The other danger of these rising costs is that the people remaining have little spare time left to do anything other than work, in order to afford to live here. So it becomes a double whammy, community life and vibrancy take a hit from both sides.

This is something that Barbara Pocock, from the Centre of Work+Life, keenly observed when she said, “we used to make ourselves in the street or the community, but we make ourselves increasingly in the workplace”.

An observation echoed by British psychologist and author Oliver James when he travelled to Sydney doing research for his book Affluenza. He said he found a city in thrall to American values and a puritan work ethic that robbed life of joy and real meaning. Middle-class Sydney (which the Inner West increasingly consists of) he said, is “packed with career-obsessed workaholics”.

A harsh call and maybe not quite fitting for this area, which is still home to a whole lot of life. But a timely warning, perhaps?

It seems some serious alternatives need to be considered if we don’t want to find ourselves living in a grey zone. Alternatives not just in terms of housing – although medium density and subsidised housing would be a great start – but in terms of how we evaluate the things that don’t generate high income. So often our society labels these pursuits as inferior, and the (non-monetary) value they give to our communities, goes unrecognized and unappreciated.

No one got rich studying a Phd, or by perfecting the art of a good homemade baklava, but our communities are greatly enriched by the people that choose to do those things anyway. We should thank them, and make room for them, not make it impossible for them to pay the rent.

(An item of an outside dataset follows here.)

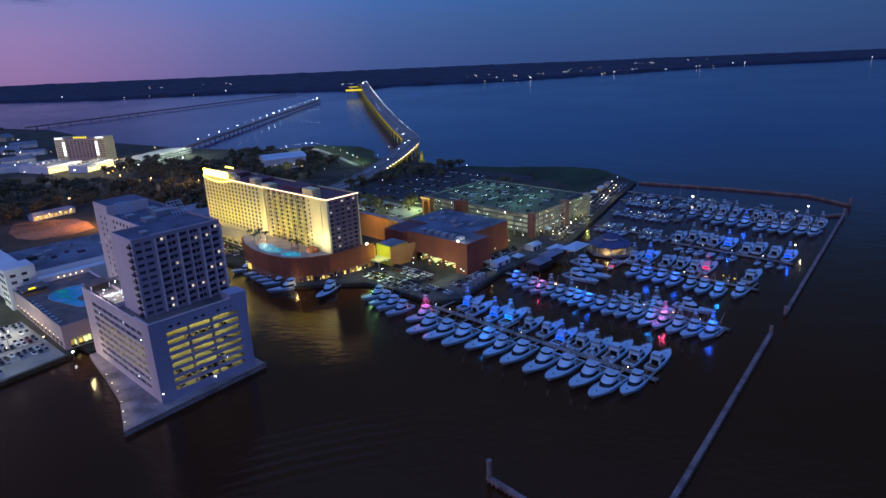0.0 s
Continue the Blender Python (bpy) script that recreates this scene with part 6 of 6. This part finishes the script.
def palace_hotel():
    t = thing("casino_hotel", at(-563, 921, 2.0, -4), "distant white casino hotel with two lit end towers", "hotel")
    part("centre", Geo().box(-24, 24, 0, 18, 0, 32), M_MAUVE, t)
    for s in (-1, 1):
        part("end_tower", Geo().slab(s * 31 - 8, s * 31 + 8, -3, 19, 0, 34, 0.4), M_SAND, t)
        # glowing strip stands in for white light washing the tower front
        part("light_shaft", Geo().box(s * 25.5 - 1.8, s * 25.5 + 1.8, -3.5, -3.05, 8, 28), G_SHAFT, t, "glowing white strip in place of light on the wall")
        part("crown_sign", Geo().box(s * 32 - 6, s * 32 + 6, -3.4, -3.1, 32.6, 34.6), G_SHAFT, t)
    for k in range(6):
        part("sign_bar", Geo().box(-10 + 3.6 * k, -8.0 + 3.6 * k, -0.6, -0.2, 32.6, 35.2), G_BARS, t, "yellow sign bar")
    for i in range(8):
        for k in range(8):
            part("window", Geo().box(-22 + 5.6 * k, -19.2 + 5.6 * k, -0.12, 0.05, 5 + 3.2 * i, 7 + 3.2 * i), M_GLASS, t)
        for s in (-1, 1):
            part("window_band", Geo().box(s * 33 - 4.5, s * 33 + 4.5, -3.12, -2.95, 6 + 3.2 * i, 7.2 + 3.2 * i), M_GLASS, t)


palace_hotel()


def casino_wing(m, a, b, label):
    t = thing("casino_wing", m, label, "casino hall", "casino wings")
    part("hall", Geo().slab(0, a, 0.6, b, 0, 10, 0.3), M_WHITE, t)
    part("roof", Geo().box(1, a - 1, 1.4, b - 1, 10, 10.2), M_ROOF, t)
    part("canopy", Geo().slab(-1, a + 1, -5, 0.5, 7.6, 8.4, 0.1), M_WHITE, t)
    part("lit_front", Geo().box(1, a - 1, 0.3, 0.58, 1.0, 7.4), G_CANOPY, t, "glowing yellow entrance front")
    for k in range(6):
        part("post", Geo().rod((2 + (a - 4) * k / 5, -4.4, 0), (2 + (a - 4) * k / 5, -4.4, 7.6), 0.3, 0.3, 6), M_WHITE, t)
    for k in range(5):
        part("roof_unit", Geo().slab(5 + 8 * k, 9 + 8 * k, b * 0.5, b * 0.5 + 4, 10.2, 12, 0.1), M_STEEL, t)


casino_wing(at(-548, 812, 2.0, 67), 50, 60, "distant white casino hall with a glowing front")
casino_wing(at(-496, 814, 2.0, 80), 50, 30, "smaller distant casino hall with a glowing front")
# unseen fill lights hung above the halls to brighten roofs and yard
lamp("canopy_light", "POINT", (-534, 832, 26), 60000, (1.0, 0.8, 0.4), 1.5)
lamp("canopy_light", "POINT", (-484, 842, 26), 50000, (1.0, 0.8, 0.4), 1.5)
gable = thing("annex_hall", at(-640, 850, 2.0, 20), "distant low white annex with flat roof", "hall")
part("wall", Geo().slab(-34, 34, -20, 20, 0, 8, 0.3), M_WHITE, gable)
part("roof", Geo().box(-33, 33, -19, 19, 8, 8.2), M_ROOF, gable)


def lit_deck(name, m, a, b, levels, glow, label):
    t = thing(name, m, label, "parking garage")
    for k in range(levels + 1):
        part("deck_slab", Geo().box(0, a, 0, b, 3.2 * k + 2.4, 3.2 * k + 2.8), M_CONCRETE, t)
        part("spandrel", Geo().box(-0.2, a + 0.2, -0.3, 0, 3.2 * k + 2.2, 3.2 * k + 3.4), M_WHITE, t)
        part("tube_light", Geo().box(1, a - 1, 3, 3.6, 3.2 * k + 2.0, 3.2 * k + 2.3), glow, t)
    part("back_wall", Geo().box(0, a, 12, 12.4, 0, 3.2 * levels + 2.4), M_CONCRETE, t)
    for k in range(int(a / 8) + 1):
        part("column", Geo().box(8 * k - 0.3, 8 * k + 0.3, -0.35, 0.5, 0, 3.2 * levels + 2.4), M_WHITE, t)


lit_deck("lit_car_deck", at(-440, 850, 2.0, 74), 100, 40, 2, G_GREENW, "distant open car deck glowing greenish white")
# fill lights added over the car deck to brighten it, without fixtures
lamp("deck_flood", "POINT", (-430, 880, 27), 60000, (0.85, 1.0, 0.7), 1.5)
lamp("deck_flood", "POINT", (-412, 925, 27), 55000, (0.85, 1.0, 0.7), 1.5)


def white_hall():
    t = thing("white_hall", at(-236, 806, 2.1, 28), "white hall with a shallow curved roof among trees", "hall")
    part("wall", Geo().box(-26, 26, -18, 18, 0, 13), M_WHITE, t)
    rings = []
    for k in range(9):
        a = math.pi * k / 8
        rings.append([(-27, 19 * math.cos(a), 13 + 3.6 * math.sin(a)), (27, 19 * math.cos(a), 13 + 3.6 * math.sin(a))])
    part("roof", Geo().loft(rings, closed=False, caps=False), M_GEL, t, smooth=True)
    for k in range(6):
        part("window", Geo().box(-23 + 8 * k, -18 + 8 * k, -18.1, -17.95, 2, 5), M_GLASS, t)


white_hall()
lamp("park_light", "POINT", (-142, 822, 9), 8000, (0.75, 1.0, 0.42), 0.8)
lamp("district_light", "POINT", (-600, 880, 16), 14000, (0.9, 0.95, 1.0), 1.5)
lamp("district_light", "POINT", (-690, 900, 16), 14000, (0.9, 0.95, 1.0), 1.5)
lamp("avenue_light", "POINT", (-350, 690, 19), 26000, (1.0, 0.6, 0.2), 1.0)
lamp("avenue_light", "POINT", (-290, 660, 19), 24000, (1.0, 0.6, 0.2), 1.0)
lamp("park_light", "POINT", (-214, 742, 11), 9000, (0.9, 1.0, 0.5), 1.0)
PARK_ARC = [(-273, 901), (-263, 934), (-246, 951), (-224, 945), (-187, 886), (-157, 829), (-138, 793)]
arc_at = lambda f: Vector((float(np.interp(f, range(7), [p[0] for p in PARK_ARC])), float(np.interp(f, range(7), [p[1] for p in PARK_ARC]))))
sheet("park_lawn", [(-262, 936), (-244, 955), (-222, 950), (-180, 888), (-132, 800), (-118, 812), (-132, 905), (-160, 955), (-230, 985)], 2.22, M_FIELD, "lit green park lawn beside the path", "lawn", uv=False)
inner, outer = [], []
for k in range(25):
    c, e = arc_at(k / 4), arc_at(min(6, k / 4 + 0.1)) - arc_at(max(0, k / 4 - 0.1))
    n = Vector((-e.y, e.x)).normalized() * 3.0
    inner.append(tuple(c - n))
    outer.append(tuple(c + n))
sheet("park_path", inner + outer[::-1], 2.3, M_CONCRETE, "pale lit park path bowing round the trees", "path", uv=False)
for k in range(13):
    c = arc_at(0.2 + 0.46 * k)
    put_lamp(at(c.x + 2.5, c.y + 4, 2.3), "white" if k % 3 else "warm", 0.30)
for x, y in ((-228, 800), (-214, 775), (-200, 758), (-186, 742), (-236, 770), (-250, 760), (-168, 735)):
    put_lamp(at(x, y, 2.1), "warm", 0.32)
lamp("park_light", "POINT", (-250, 944, 8), 14000, (0.85, 1.0, 0.6), 0.8)
lamp("park_light", "POINT", (-222, 938, 8), 16000, (0.85, 1.0, 0.6), 0.8)
lamp("park_light", "POINT", (-184, 884, 8), 12000, (0.75, 1.0, 0.45), 0.8)


def town_house(m, a, b, h, seed):
    r = random.Random(seed)
    t = thing("town_house", m, "distant low house with a pitched roof", "house", "town houses")
    part("wall", Geo().box(-a, a, -b, b, 0, h), r.choice((M_WHITE, M_SAND, M_TOWER)), t)
    part("roof", Geo().add([(-a - 0.5, -b - 0.5, h), (a + 0.5, -b - 0.5, h), (a + 0.5, b + 0.5, h), (-a - 0.5, b + 0.5, h), (-a, 0, h + b * 0.6), (a, 0, h + b * 0.6)], [(0, 1, 5, 4), (2, 3, 4, 5), (1, 2, 5), (3, 0, 4), (3, 2, 1, 0)]), M_ROOF, t)
    for k in range(3):
        part("window", Geo().box(-a * 0.7 + k * a * 0.6, -a * 0.7 + k * a * 0.6 + 1.4, -b - 0.06, -b + 0.05, 1.2, 2.6), G_SHOP if r.random() < 0.3 else M_GLASS, t)


# small lamps on the dock pedestals
rp = random.Random(55)
for u, v0, v1, n in ((236.0, 106, 236, 5), (304.5, 102, 236, 6), (366.5, 108, 196, 5), (432.0, 188, 248, 11), (481.0, 204, 262, 9), (509.0, 110, 208, 8), (520.0, 214, 274, 10), (553.0, 128, 284, 10), (424.0, 106, 182, 4)):
    for k in range(n):
        t = thing("dock_pedestal", site(u, rp.uniform(v0, v1), 1.05), "slim dock power pedestal with a small lit lamp", "lamp", "dock pedestals")
        part("pedestal", Geo().slab(-0.15, 0.15, -0.15, 0.15, 0, 1.5, 0.03), M_GEL, t)
        part("lamp_head", Geo().ball((0, 0, 1.65), rp.uniform(0.10, 0.19), 6, 4), rp.choice((G_WHITE, G_WARM, G_GREENW, G_WARM)), t)


# single bright lamps over the water
for u, v, z, g_, s, w in ((78.5, 335.5, 4.0, G_WHITE, 0.5, "white lamp on a post over the inlet"), (449, 110.5, 5.5, G_WARM, 0.5, "warm lamp at the dock's end"), (548, 221, 5.0, G_WHITE, 0.85, "white work light at the dock's end"),
                          (563, 133, 5.0, G_WHITE, 0.5, "white work light at the dock's end"), (301, 199, 3.4, G_SODIUM, 0.6, "orange lamp on a dock post"), (372.5, 128, 3.0, G_BARS, 0.5, "yellow lamp on a dock post"), (371, 121, 3.0, G_BARS, 0.5, "yellow lamp on a dock post")):
    x, y = xy(u, v)
    t = thing("dock_lamp", at(x, y, -3.0), w, "lamp", "dock lamps")
    part("post", Geo().rod((0, 0, 0), (0, 0, z + 3.0), 0.18, 0.14, 7), M_PILE, t)
    part("lamp_head", Geo().ball((0, 0, z + 3.1), s, 8, 5, 0.7), g_, t)
lamp("dock_end_light", "POINT", (*xy(449, 106.5), 5.0), 900, (1.0, 0.82, 0.5), 0.4)
lamp("yellow_dock_light", "POINT", (*xy(371, 125), 4.5), 500, (1.0, 0.8, 0.1), 0.4)
r = random.Random(17)
for k in range(46):
    x, y = r.uniform(-1150, -640), r.uniform(820, 1300)
    if y < 1180 + (x + 640) * -0.45 and not (-680 < x and y > 1050):
        town_house(at(x, y, 2.0, r.uniform(0, 90)), r.uniform(6, 22), r.uniform(5, 12), r.uniform(3.5, 9), k)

‘Sydney Housing Facts and Figures’

  • In the nineteenth century, Sydney was primarily a city of tenants. It was not until after World War II that home ownership became more common than renting in Sydney.
  • In Sydney between 1994 and 2002, the real median house price five kilometres from the city increased by more than 100 per cent, while at 40 kilometres it increased by less than 50 per cent.
  • In 2011, the average house price in Inner West Sydney was about $800 – $900,000
  • In 2008, it was estimated that 95% of low income renters in the Marrickville area were experiencing housing stress, which represents an increase of 40% since 2001. There was no affordable housing stock available in 2008 for purchase for very low to low income households
  • There are approximately 80,000 houses and apartments in Sydney let to qualified low-income tenants by the NSW housing department, and only a further 8,000 by non-profit housing associations, cooperatives and welfare organisations. Provision of subsidised social housing in Sydney has declined over the past decade.
  • The Alpha House Artist Cooperative in Erskineville is the only example of a housing cooperative in the area. In 1994 the 12 connected townhouses were finally built after a long battle with the State government. Alpha House was the first group in NSW to be funded as a co-operative.
  • Back in 2004 it was leaked that the NSW Government planned to demolish the 30 story high Waterloo Public Housing towers and open the land up for private investors to build for private tenants. This was met with fierce community opposition at the time. Today it seems public housing estate will still be redeveloped and the amount of public housing in the area will decrease while private residencies increase.